**Exercise description**
Copy the listing verbatim, excluding any images found in it.
⟨
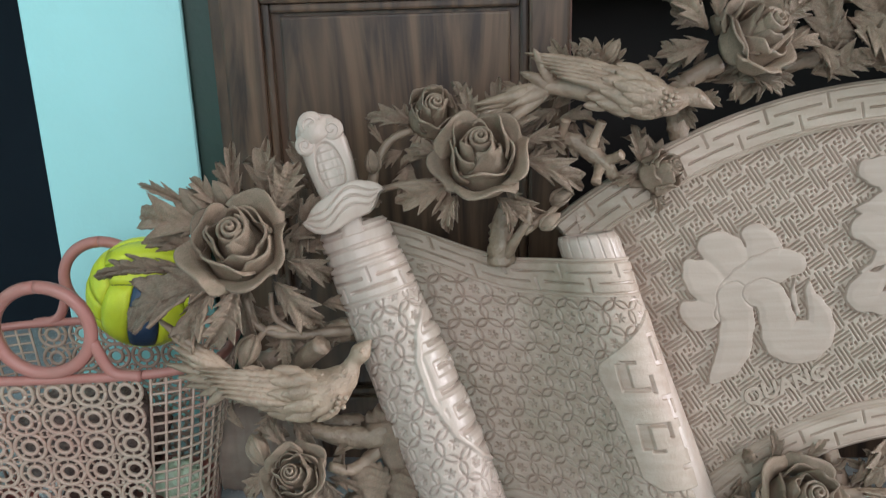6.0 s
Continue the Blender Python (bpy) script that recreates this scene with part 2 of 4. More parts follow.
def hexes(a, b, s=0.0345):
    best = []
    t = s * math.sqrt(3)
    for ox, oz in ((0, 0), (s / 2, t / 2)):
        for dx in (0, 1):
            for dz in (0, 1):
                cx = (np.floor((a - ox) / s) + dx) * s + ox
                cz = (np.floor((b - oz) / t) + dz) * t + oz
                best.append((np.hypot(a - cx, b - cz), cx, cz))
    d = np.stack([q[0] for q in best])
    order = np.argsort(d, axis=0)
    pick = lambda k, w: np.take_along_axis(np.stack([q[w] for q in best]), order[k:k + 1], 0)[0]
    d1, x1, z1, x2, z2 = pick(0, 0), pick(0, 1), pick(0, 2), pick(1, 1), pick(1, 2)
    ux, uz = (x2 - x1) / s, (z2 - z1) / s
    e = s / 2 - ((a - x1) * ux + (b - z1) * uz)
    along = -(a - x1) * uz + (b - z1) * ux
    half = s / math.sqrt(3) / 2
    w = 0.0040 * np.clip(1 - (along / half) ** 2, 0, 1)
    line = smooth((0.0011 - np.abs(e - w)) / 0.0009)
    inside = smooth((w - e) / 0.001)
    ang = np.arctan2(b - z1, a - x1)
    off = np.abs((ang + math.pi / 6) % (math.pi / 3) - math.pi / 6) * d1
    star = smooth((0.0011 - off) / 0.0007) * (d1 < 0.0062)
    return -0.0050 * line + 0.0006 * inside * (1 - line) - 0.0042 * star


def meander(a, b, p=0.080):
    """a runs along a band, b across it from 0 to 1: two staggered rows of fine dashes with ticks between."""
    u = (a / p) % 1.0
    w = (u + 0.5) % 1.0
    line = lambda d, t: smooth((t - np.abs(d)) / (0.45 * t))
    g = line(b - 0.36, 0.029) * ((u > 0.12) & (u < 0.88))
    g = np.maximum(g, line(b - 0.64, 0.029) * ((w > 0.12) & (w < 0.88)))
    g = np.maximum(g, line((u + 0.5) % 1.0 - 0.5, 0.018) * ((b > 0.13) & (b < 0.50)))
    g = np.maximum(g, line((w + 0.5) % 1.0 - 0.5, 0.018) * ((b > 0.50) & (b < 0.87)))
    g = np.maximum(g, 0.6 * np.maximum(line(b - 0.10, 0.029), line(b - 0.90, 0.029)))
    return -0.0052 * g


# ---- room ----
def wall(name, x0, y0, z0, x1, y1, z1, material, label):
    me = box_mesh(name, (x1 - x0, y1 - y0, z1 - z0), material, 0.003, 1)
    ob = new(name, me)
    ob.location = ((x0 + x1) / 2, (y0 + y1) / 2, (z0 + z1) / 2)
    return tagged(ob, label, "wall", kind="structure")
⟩
**Reply to the exercise**
6.0 s
Continue the Blender Python (bpy) script that recreates this scene with part 2 of 4. More parts follow.
def hexes(a, b, s=0.0345):
    best = []
    t = s * math.sqrt(3)
    for ox, oz in ((0, 0), (s / 2, t / 2)):
        for dx in (0, 1):
            for dz in (0, 1):
                cx = (np.floor((a - ox) / s) + dx) * s + ox
                cz = (np.floor((b - oz) / t) + dz) * t + oz
                best.append((np.hypot(a - cx, b - cz), cx, cz))
    d = np.stack([q[0] for q in best])
    order = np.argsort(d, axis=0)
    pick = lambda k, w: np.take_along_axis(np.stack([q[w] for q in best]), order[k:k + 1], 0)[0]
    d1, x1, z1, x2, z2 = pick(0, 0), pick(0, 1), pick(0, 2), pick(1, 1), pick(1, 2)
    ux, uz = (x2 - x1) / s, (z2 - z1) / s
    e = s / 2 - ((a - x1) * ux + (b - z1) * uz)
    along = -(a - x1) * uz + (b - z1) * ux
    half = s / math.sqrt(3) / 2
    w = 0.0040 * np.clip(1 - (along / half) ** 2, 0, 1)
    line = smooth((0.0011 - np.abs(e - w)) / 0.0009)
    inside = smooth((w - e) / 0.001)
    ang = np.arctan2(b - z1, a - x1)
    off = np.abs((ang + math.pi / 6) % (math.pi / 3) - math.pi / 6) * d1
    star = smooth((0.0011 - off) / 0.0007) * (d1 < 0.0062)
    return -0.0050 * line + 0.0006 * inside * (1 - line) - 0.0042 * star


def meander(a, b, p=0.080):
    """a runs along a band, b across it from 0 to 1: two staggered rows of fine dashes with ticks between."""
    u = (a / p) % 1.0
    w = (u + 0.5) % 1.0
    line = lambda d, t: smooth((t - np.abs(d)) / (0.45 * t))
    g = line(b - 0.36, 0.029) * ((u > 0.12) & (u < 0.88))
    g = np.maximum(g, line(b - 0.64, 0.029) * ((w > 0.12) & (w < 0.88)))
    g = np.maximum(g, line((u + 0.5) % 1.0 - 0.5, 0.018) * ((b > 0.13) & (b < 0.50)))
    g = np.maximum(g, line((w + 0.5) % 1.0 - 0.5, 0.018) * ((b > 0.50) & (b < 0.87)))
    g = np.maximum(g, 0.6 * np.maximum(line(b - 0.10, 0.029), line(b - 0.90, 0.029)))
    return -0.0052 * g


# ---- room ----
def wall(name, x0, y0, z0, x1, y1, z1, material, label):
    me = box_mesh(name, (x1 - x0, y1 - y0, z1 - z0), material, 0.003, 1)
    ob = new(name, me)
    ob.location = ((x0 + x1) / 2, (y0 + y1) / 2, (z0 + z1) / 2)
    return tagged(ob, label, "wall", kind="structure")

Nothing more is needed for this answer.